Kamal Shah is a Kenyan artist who has, since the 1990’s, blazed the Kenyan landscape and carved a special niche for himself and his work. His African spirit embraces Indian and European cultures and the result is a multitude of themes, fluorescent and metallic colours and bold, stark strokes.
Explaining an artwork is a daunting undertaking, especially if it is not realistic or illustrative. Kamal Shah explains his creative process thus: ‘I am at a point where I am beginning to see how my life has made itself while I have been living it how naturally and inevitably I have become an artist.
As I paint I am conscious of observing and feeling what goes on both inside and outside myself; certain aspects of what is happening adhere to me, as if inevitably magnetised by a centre of mystic gravity. I have learnt to trust this centre and to rely on its acuity and to go along with its choices although the centre itself remains mysterious to me.’
Rajiv Bhatia, a former Indian High Commissioner to Kenya, in his tribute to Kamal Shah in the Indian Perspectives issue of June 2002 described him thus: ‘Among Kenyan artists of Indian origin, Kamal is the undisputed doyen and is perhaps one of the most written about contemporary artists of Kenya today.
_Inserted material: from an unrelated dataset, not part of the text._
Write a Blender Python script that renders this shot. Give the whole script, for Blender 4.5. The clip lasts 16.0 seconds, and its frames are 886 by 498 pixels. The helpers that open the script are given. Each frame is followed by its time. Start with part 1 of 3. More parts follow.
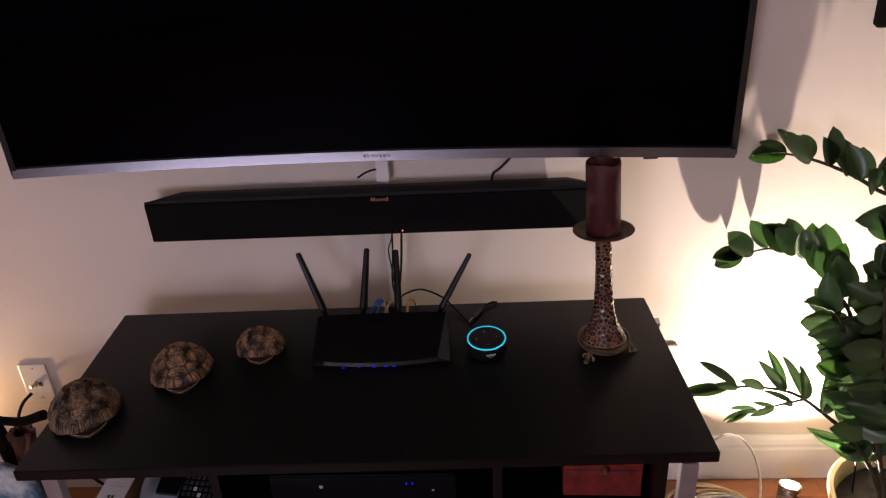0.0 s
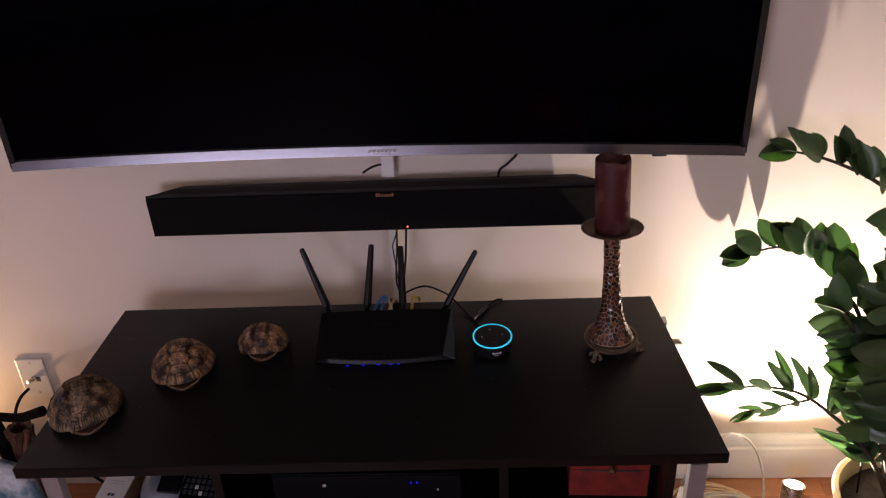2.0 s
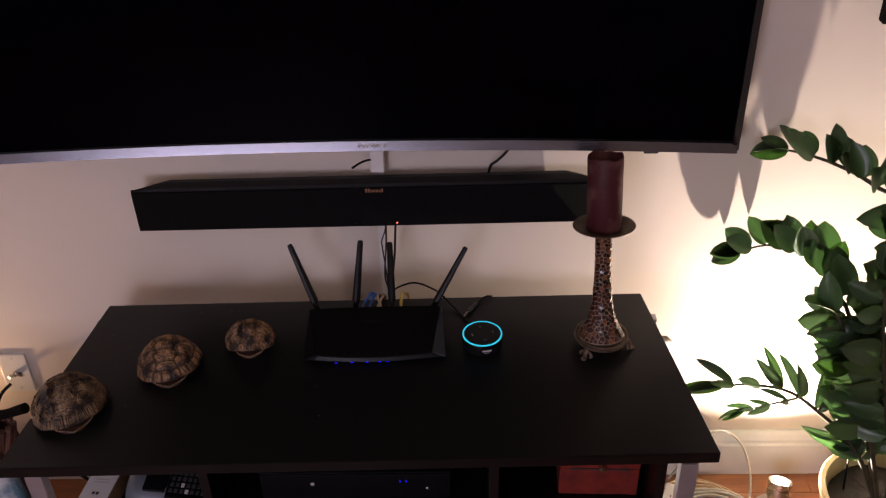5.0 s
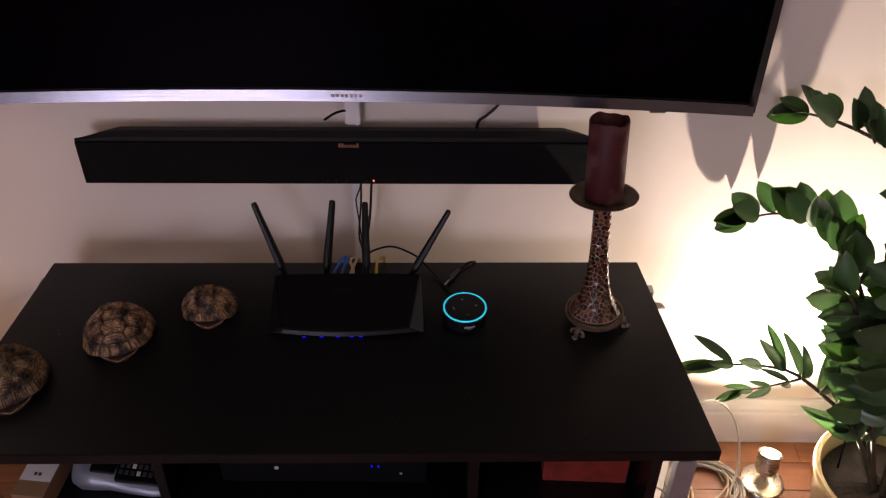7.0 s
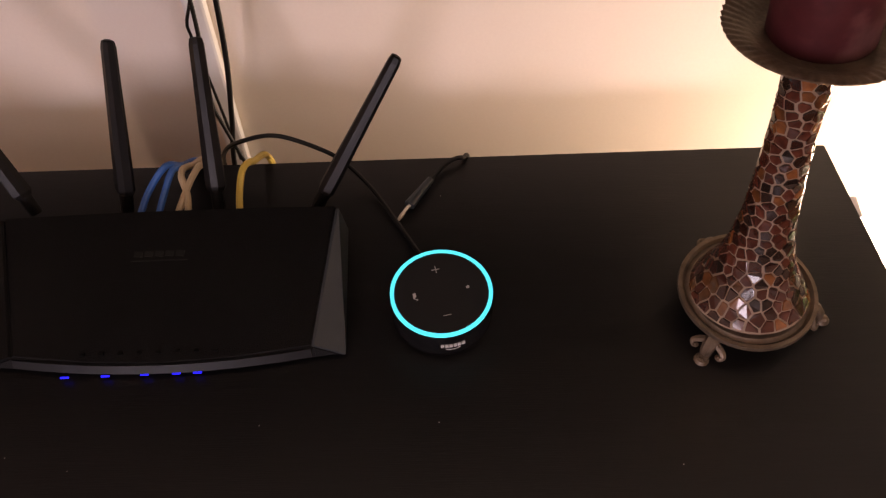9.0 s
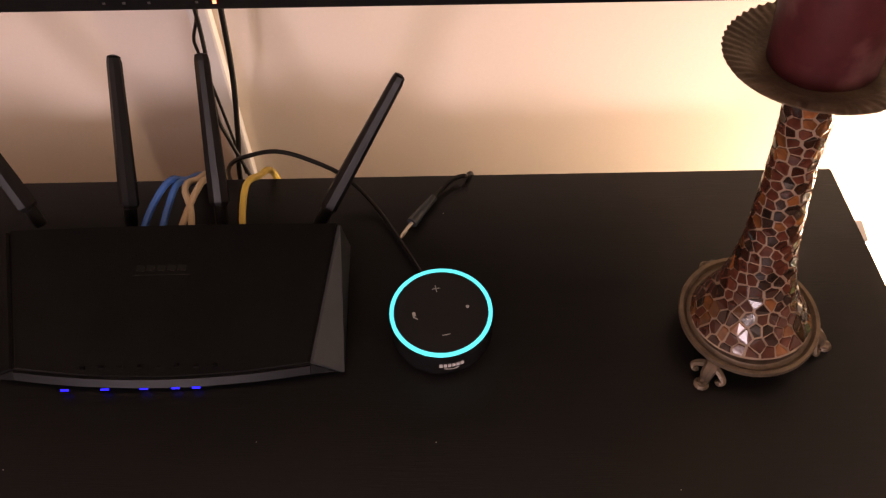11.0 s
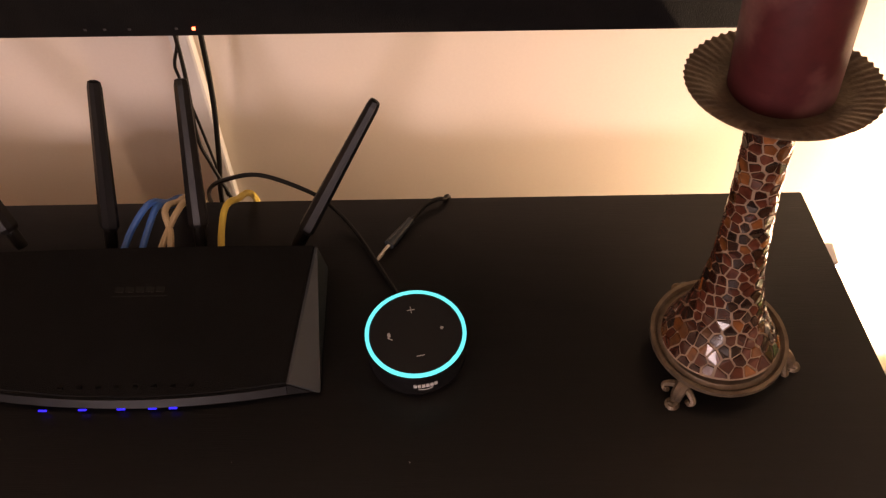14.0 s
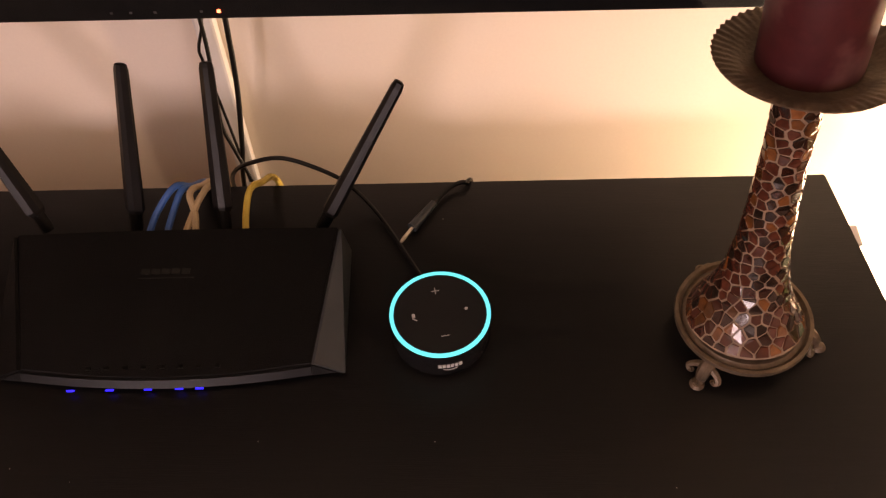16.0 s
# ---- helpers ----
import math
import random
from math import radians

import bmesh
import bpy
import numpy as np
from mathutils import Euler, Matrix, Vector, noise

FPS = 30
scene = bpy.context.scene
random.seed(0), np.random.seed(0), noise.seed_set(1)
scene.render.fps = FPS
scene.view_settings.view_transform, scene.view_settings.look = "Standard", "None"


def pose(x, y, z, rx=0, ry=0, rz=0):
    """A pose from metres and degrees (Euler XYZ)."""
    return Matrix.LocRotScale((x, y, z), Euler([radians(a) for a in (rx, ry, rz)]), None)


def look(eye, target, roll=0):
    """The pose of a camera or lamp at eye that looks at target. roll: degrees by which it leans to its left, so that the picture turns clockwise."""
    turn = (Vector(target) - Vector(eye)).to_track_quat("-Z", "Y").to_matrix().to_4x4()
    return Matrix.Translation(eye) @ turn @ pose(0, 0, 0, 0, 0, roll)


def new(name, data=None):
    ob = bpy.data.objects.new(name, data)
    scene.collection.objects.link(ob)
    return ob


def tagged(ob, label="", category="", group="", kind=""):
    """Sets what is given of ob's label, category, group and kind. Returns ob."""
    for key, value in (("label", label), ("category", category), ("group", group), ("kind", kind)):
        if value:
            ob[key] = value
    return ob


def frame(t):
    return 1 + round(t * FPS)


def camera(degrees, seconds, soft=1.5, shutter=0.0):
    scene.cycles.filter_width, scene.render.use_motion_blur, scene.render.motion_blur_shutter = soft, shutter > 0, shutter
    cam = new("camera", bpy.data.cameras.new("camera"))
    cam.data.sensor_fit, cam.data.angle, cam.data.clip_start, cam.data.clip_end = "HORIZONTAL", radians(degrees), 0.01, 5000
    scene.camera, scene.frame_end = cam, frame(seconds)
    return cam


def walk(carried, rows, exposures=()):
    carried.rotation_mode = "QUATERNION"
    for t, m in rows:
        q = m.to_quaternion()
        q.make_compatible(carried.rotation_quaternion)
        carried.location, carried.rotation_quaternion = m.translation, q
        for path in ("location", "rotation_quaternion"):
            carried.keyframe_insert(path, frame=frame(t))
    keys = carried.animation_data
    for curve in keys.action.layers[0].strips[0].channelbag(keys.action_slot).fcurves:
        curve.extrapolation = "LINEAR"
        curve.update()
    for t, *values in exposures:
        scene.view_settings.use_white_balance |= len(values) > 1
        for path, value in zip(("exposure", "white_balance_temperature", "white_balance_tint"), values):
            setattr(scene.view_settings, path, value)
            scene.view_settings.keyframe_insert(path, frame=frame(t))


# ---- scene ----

Kamal, with his clean-shaven head, round shaped eyeglasses and piercing gaze, bears a fascinating profile with his ‘third eye’ that constantly watches people and the things surrounding him.’
Kamal Shah has been part of 34 selected group shows and held 20 solo exhibitions as well being awarded ‘First Prize in the Mixed Media’ category at the ‘First Juried Contemporary Kenyan Art Exhibition’. He has been commissioned by corporates such as Barclays Bank (now ABSA) and Kenya Airways and created a Mural for Sagana State Lodge. His accomplishments indeed are laudable.
AwaaZ presents here a few of the portrayals of Kamal’s artistry embedded in the reviews of his art exhibitions. In his first independent art venture, Kichaka, he specialized in printing avant-garde textiles. In ‘Mutant Cultures’ he is described as, ‘breaking all boundaries, transcending cultures and skimming along universal planes of multi-ethnicity. He creates very original and luminous paintings which are hard to define and difficult to categorize’.
In ‘Incantations’ (Taj Art Gallery, Mumbai, India, 1996), Dnyaneshwar Nadrkarni said of Kamal, ‘he conjures up a whole world of magic, mesmerizing us with his supreme differentness, his depth and beauty … the colours, the lines, the forms all act and react against one another as if they were part of a brilliantly architecture construction’. ‘He is constantly playing hide and seek with vision and reality, fantasy and imagination … his work is suffused with radiant illuminating light, colour and turbulence’ was the remark in ‘Face to Face’ (Denmark, 1993).
‘Spirit’ (RaMoMa, Nairobi, Kenya, 2009) draws attention to the ‘more transpersonal and universally spiritual tone’ of Kamal’s art. ‘Works that try to create a healing path with the power to uplift, inspire and project an ideal of what we and our wounded world could become.’ To a press reporter in 1996, Kamal said: ‘My people are not of any ethnic origin’.
‘I am not naïve about the existence of evil and suffering but I do not wish to represent it … the overwhelming impression should be of transcendence and tranquillity,’ Kamal Shah says emphatically to John Sibi-Okumu in a 2006 interview.
The artist gives us (the viewer/reader) a glimpse into his work ethic: ‘I learned a long time ago to just make art that feels right and then put it out there. To worry if something is good or not is creativity crippling, indeed. My hope is that if I make something that comes from a genuine place, it will be received genuinely. What more can you ask for, really?’